Hjalti gimió algo y su padre intentó calmarle.

– No te preocupes, no es más que basura.

– Haz algo, Leifur -dijo María con la voz rota-. No puedes dejar que siga diciendo esas cosas.

– Te pagaré muy bien por ese recibo -dijo Leifur con tranquilidad-. Ni tú ni tu hija tendréis nunca más problemas de dinero.

Þóra no llegó a protestar, porque la madre de Alda respondió al instante:

– No te creas, mi queridísimo Leifur, que estoy dispuesta a cualquier cosa por ese asqueroso dinero tuyo. No todo está en venta. Este recibo no está en venta.

– Dame esa nota o te arrepentirás -bramó Markús, acercándose hasta casi rozar a la anciana. Le fue difícil pasar entre el sofá y la mesa, también porque su hijo seguía colgado de él. El muchacho parecía al borde de un ataque. Mientras tanto, Orri seguía profundamente dormido. Sóley miraba con los ojos muy abiertos todo lo que estaba pasando.

– No te daré nada -respondió la anciana, feliz de ver su reacción-. He entregado el recibo a la policía.

El hijo de Markús dijo atropelladamente, medio chillando:

– Papá, papá, papá, tienes que ayudarme, papá, papá, papá.

Markús miró perplejo a la anciana. Þóra sintió compasión por él, no había que buscar mucho para darse cuenta de cómo quería a su hijo, pero también quería a Alda. Estaba entre la espada y la pared y no podía hacer nada. La puerta de la tienda se levantó de nuevo y en el umbral apareció Guðni acompañado de otro agente de policía.

– Hola a todos -dijo al grupo, y miró al hijo de Markús-. Hjalti Markússon -dijo con calma-, ¿haces el favor de acompañarnos?

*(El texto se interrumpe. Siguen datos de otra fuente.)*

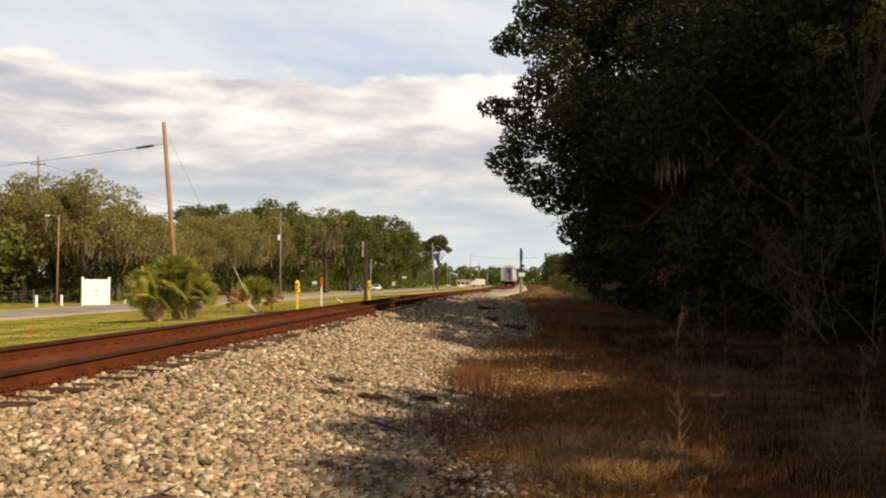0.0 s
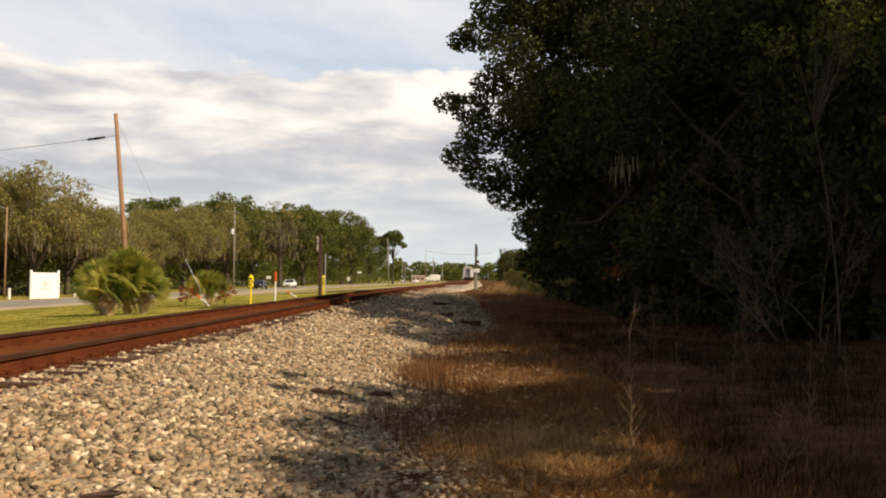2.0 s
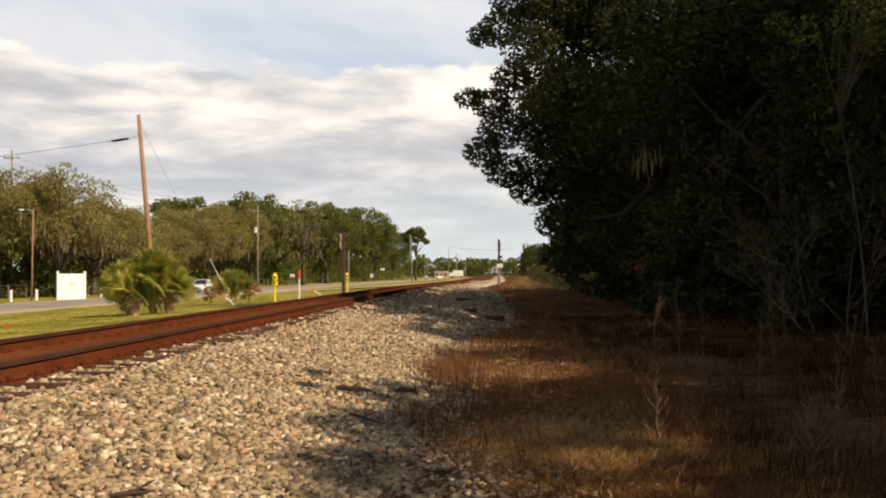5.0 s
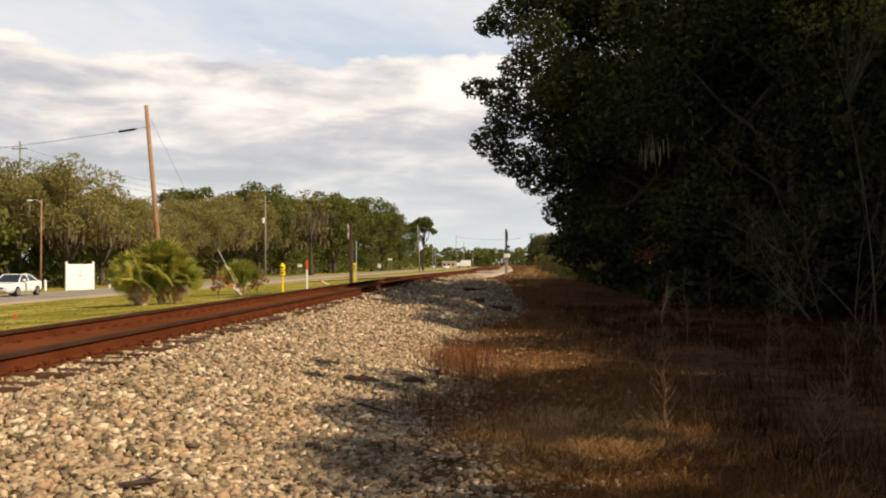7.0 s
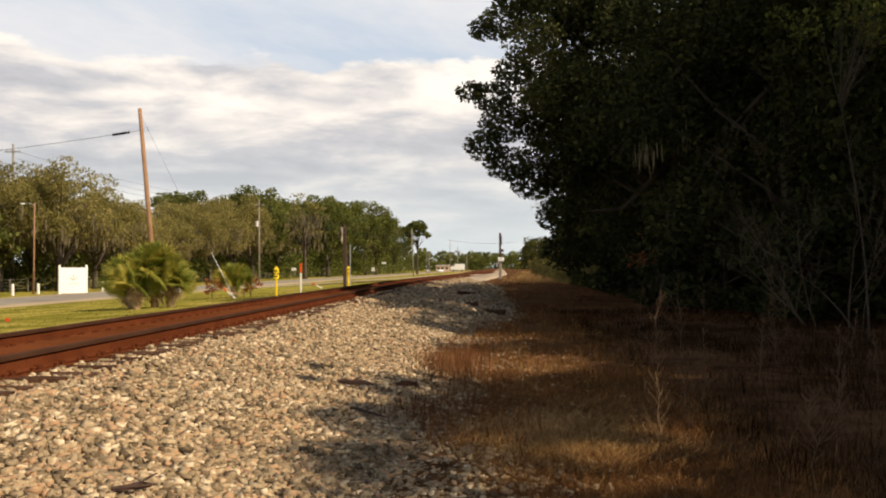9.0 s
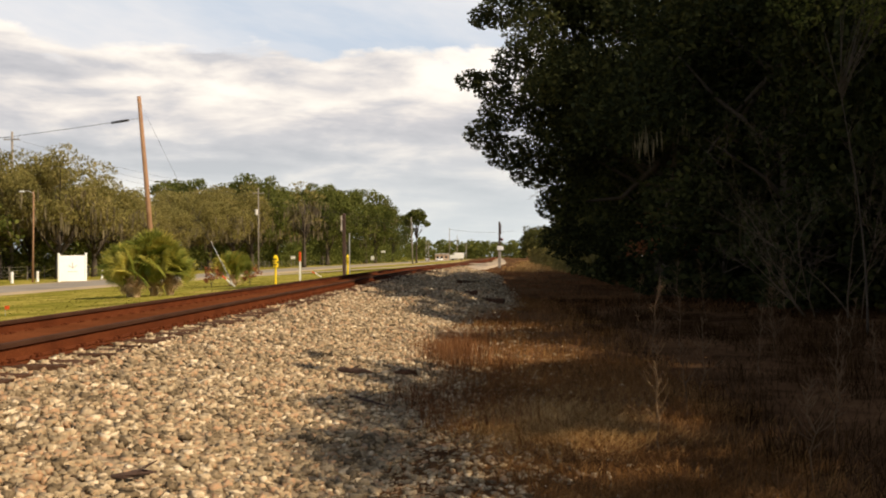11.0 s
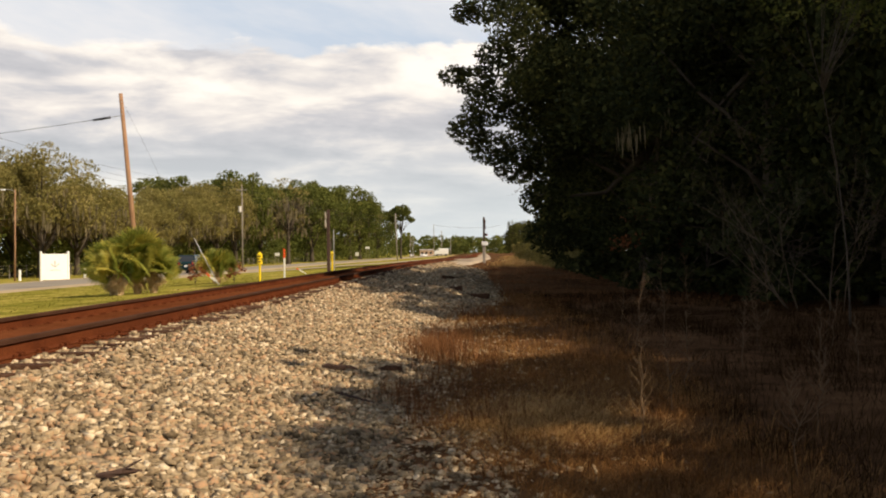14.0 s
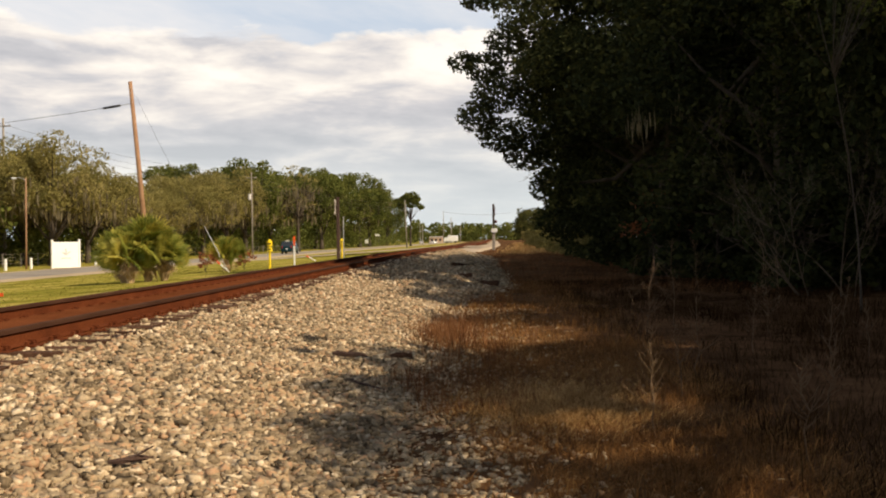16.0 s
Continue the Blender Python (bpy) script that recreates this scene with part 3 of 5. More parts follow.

El muchacho siguió repitiendo sus palabras de antes, colgado de su padre. Markús le miró, pareció que iba a decirle algo, pero luego le soltó de su brazo.

– No fue mi hijo quien mató a Alda, Guðni -dijo-. Fui yo.

Þóra dejó escapar un gemido. ¿Qué demonios pasaba allí? ¿Es que Markús iba a cargar con la culpa de su hijo, como había hecho su padre por Daði años atrás? Seguramente, estaría deseando que esa noche hubiese otra erupción.